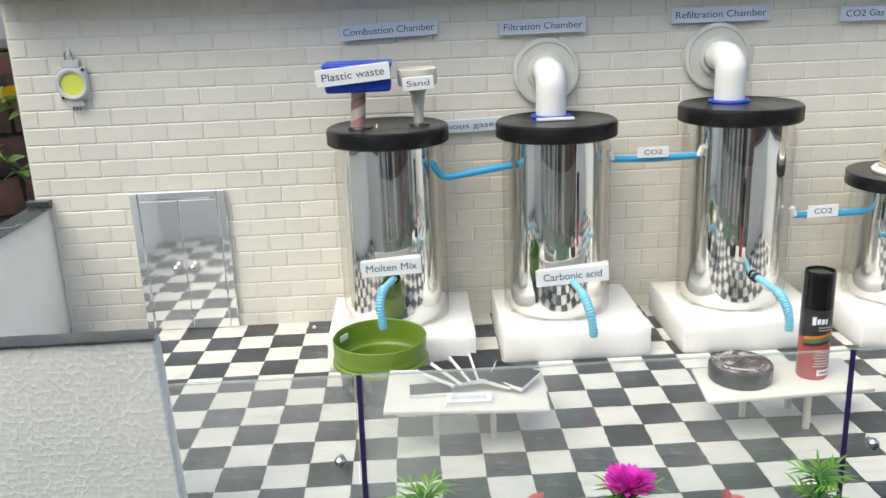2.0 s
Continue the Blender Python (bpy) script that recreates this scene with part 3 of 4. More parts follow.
f = thing("sand_funnel", "small pale plastic funnel on the black lid", "funnel", (0.1280, 0.8265, 0.2217))
prof = [(0.0045, 0.0), (0.0048, 0.010), (0.0072, 0.030), (0.0098, 0.034), (0.0180, 0.0375), (0.0186, 0.0400), (0.0188, 0.0525), (0.0174, 0.0530), (0.0168, 0.0410), (0.0070, 0.0350), (0.0, 0.0345)]
part("cup", lathe(prof, 36), M_FUNNEL, f)
part("funnel_foot", lathe([(0, 0.0), (0.0105, 0.0), (0.0098, 0.0012), (0, 0.0014)], 24), M_LID, f)
bm = bmesh.new()
leaf_mesh(bm, (0.088, 0.800, 0.2232), (0.0885, 0.808, 0.2270), 0.0012)
tagged(part("paper_scrap", bm, M_WHITE), "tiny white scrap on the black lid", "scrap")

# beige funnel on the short tank
b = thing("gas_funnel", "milky beige stepped funnel with a side spout on a white ring", "funnel", (0.6075, 0.8120, 0.1568))
part("ring", lathe([(0, 0), (0.0345, 0), (0.0350, 0.0022), (0.0330, 0.0042), (0, 0.0046)], 48), M_WHITE, b, "white base ring")
prof = [(0.0290, 0.0046), (0.0288, 0.0066), (0.0272, 0.0078), (0.0276, 0.0096), (0.0266, 0.0105), (0.0229, 0.0260), (0.0226, 0.0270), (0.0218, 0.0325), (0.0190, 0.0345), (0.0178, 0.0880), (0.0166, 0.0882), (0.0176, 0.0360), (0.0, 0.0350)]
part("cone", lathe(prof, 48), M_BEIGE, b)
for k in range(10):
    a = 2 * math.pi * k / 10
    bm = tube([(0.0266 * math.cos(a), 0.0266 * math.sin(a), 0.0105), (0.0230 * math.cos(a), 0.0230 * math.sin(a), 0.0255)], 0.0007, 6)
    part("rib", bm, M_BEIGE, b)
part("spout", lathe([(0.0108, 0.0), (0.0106, 0.030), (0.0102, 0.0380), (0.0098, 0.0384), (0.0092, 0.0378), (0.0096, 0.0)], 28), M_MILKY, b, "milky clear spout", at=pose(0.0170, 0, 0.0500, 0, 48, 0))


# ---- straws between and before the tanks ----
def straw(points, label, r=0.0033):
    t = thing("straw", label, "straw", points[0], group="connecting straws")
    o = Vector(points[0])
    part("tube", tube([Vector(q) - o for q in points], r, 14), M_STRAW, t)
    return t, o


straw([(0.1380, 0.792, 0.1905), (0.1405, 0.7945, 0.1850), (0.1470, 0.799, 0.1755), (0.1530, 0.8000, 0.1740), (0.2140, 0.806, 0.1815)], "bright blue drinking straw joining two tanks")
s, o = straw([(0.3100, 0.8045, 0.1835), (0.3500, 0.8050, 0.1820), (0.3935, 0.8050, 0.1835)], "bright blue drinking straw with a white tag")
part("clear_tip", tube([(0.0, -0.001, 0.0), (-0.0035, -0.002, 0.008)], 0.0030, 10), M_WHITE, s)
part("clear_tip", tube([(0.0835, -0.001, 0.0), (0.0870, -0.002, 0.009)], 0.0030, 10), M_WHITE, s)
s, o = straw([(0.4920, 0.806, 0.1195), (0.5300, 0.8055, 0.1190), (0.5660, 0.806, 0.1200)], "bright blue drinking straw with a white tag")
part("clear_tip", tube([(0.0, -0.001, 0.0), (-0.0035, -0.002, 0.008)], 0.0030, 10), M_WHITE, s)
part("clear_tip", tube([(0.0740, -0.001, 0.0), (0.0770, -0.002, 0.009)], 0.0030, 10), M_WHITE, s)


def bendy(points, label):
    """An outlet straw with a corrugated bend."""
    t = thing("outlet_straw", label, "straw", points[0], group="outlet straws")
    o = Vector(points[0])
    pts = smooth_path([Vector(q) - o for q in points], 22)
    n = len(pts)
    rad = [0.0033 if i < n * 0.34 or i > n * 0.97 else (0.0043 if i % 4 < 2 else 0.0031) for i in range(n)]
    part("tube", tube(pts, rad, 14), M_BEND, t)
    return t


bendy([(0.0985, 0.7800, 0.0835), (0.0940, 0.7620, 0.0850), (0.0875, 0.7420, 0.0835), (0.0845, 0.7290, 0.0740), (0.0860, 0.7240, 0.0630), (0.0872, 0.7213, 0.0545)], "pale blue bendy straw bent down into the green bowl")
bendy([(0.2655, 0.7800, 0.0735), (0.2670, 0.7600, 0.0745), (0.2695, 0.7330, 0.0735), (0.2715, 0.7165, 0.0660), (0.2735, 0.7110, 0.0550), (0.2747, 0.7093, 0.0420)], "pale blue bendy straw hanging from a tank")
bendy([(0.4465, 0.7800, 0.0670), (0.4480, 0.7590, 0.0675), (0.4500, 0.7310, 0.0660), (0.4505, 0.7150, 0.0590), (0.4505, 0.7080, 0.0500), (0.4500, 0.7054, 0.0395)], "pale blue bendy straw hanging from a tank")
for x, z in ((0.0985, 0.0840), (0.2655, 0.0735), (0.4460, 0.0672)):
    bm = lathe([(0.0, 0.0), (0.0052, 0.0), (0.0046, 0.0022), (0.0, 0.0026)], 16)
    tagged(part("outlet_collar", bm, M_LID, at=Matrix.Translation((x, 0.7755, z)) @ pose(0, 0, 0, 90, 0, 0)), "dark glued collar round a straw outlet", "collar", group="outlet collars")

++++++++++

__What you are asked to do__. What do the lines above say from the one containing "Continue the Blender" down to the one containing "white scrap on"? Return them exactly, both end lines included, and only them.

__Written reply__.
Continue the Blender Python (bpy) script that recreates this scene with part 3 of 4. More parts follow.
f = thing("sand_funnel", "small pale plastic funnel on the black lid", "funnel", (0.1280, 0.8265, 0.2217))
prof = [(0.0045, 0.0), (0.0048, 0.010), (0.0072, 0.030), (0.0098, 0.034), (0.0180, 0.0375), (0.0186, 0.0400), (0.0188, 0.0525), (0.0174, 0.0530), (0.0168, 0.0410), (0.0070, 0.0350), (0.0, 0.0345)]
part("cup", lathe(prof, 36), M_FUNNEL, f)
part("funnel_foot", lathe([(0, 0.0), (0.0105, 0.0), (0.0098, 0.0012), (0, 0.0014)], 24), M_LID, f)
bm = bmesh.new()
leaf_mesh(bm, (0.088, 0.800, 0.2232), (0.0885, 0.808, 0.2270), 0.0012)
tagged(part("paper_scrap", bm, M_WHITE), "tiny white scrap on the black lid", "scrap")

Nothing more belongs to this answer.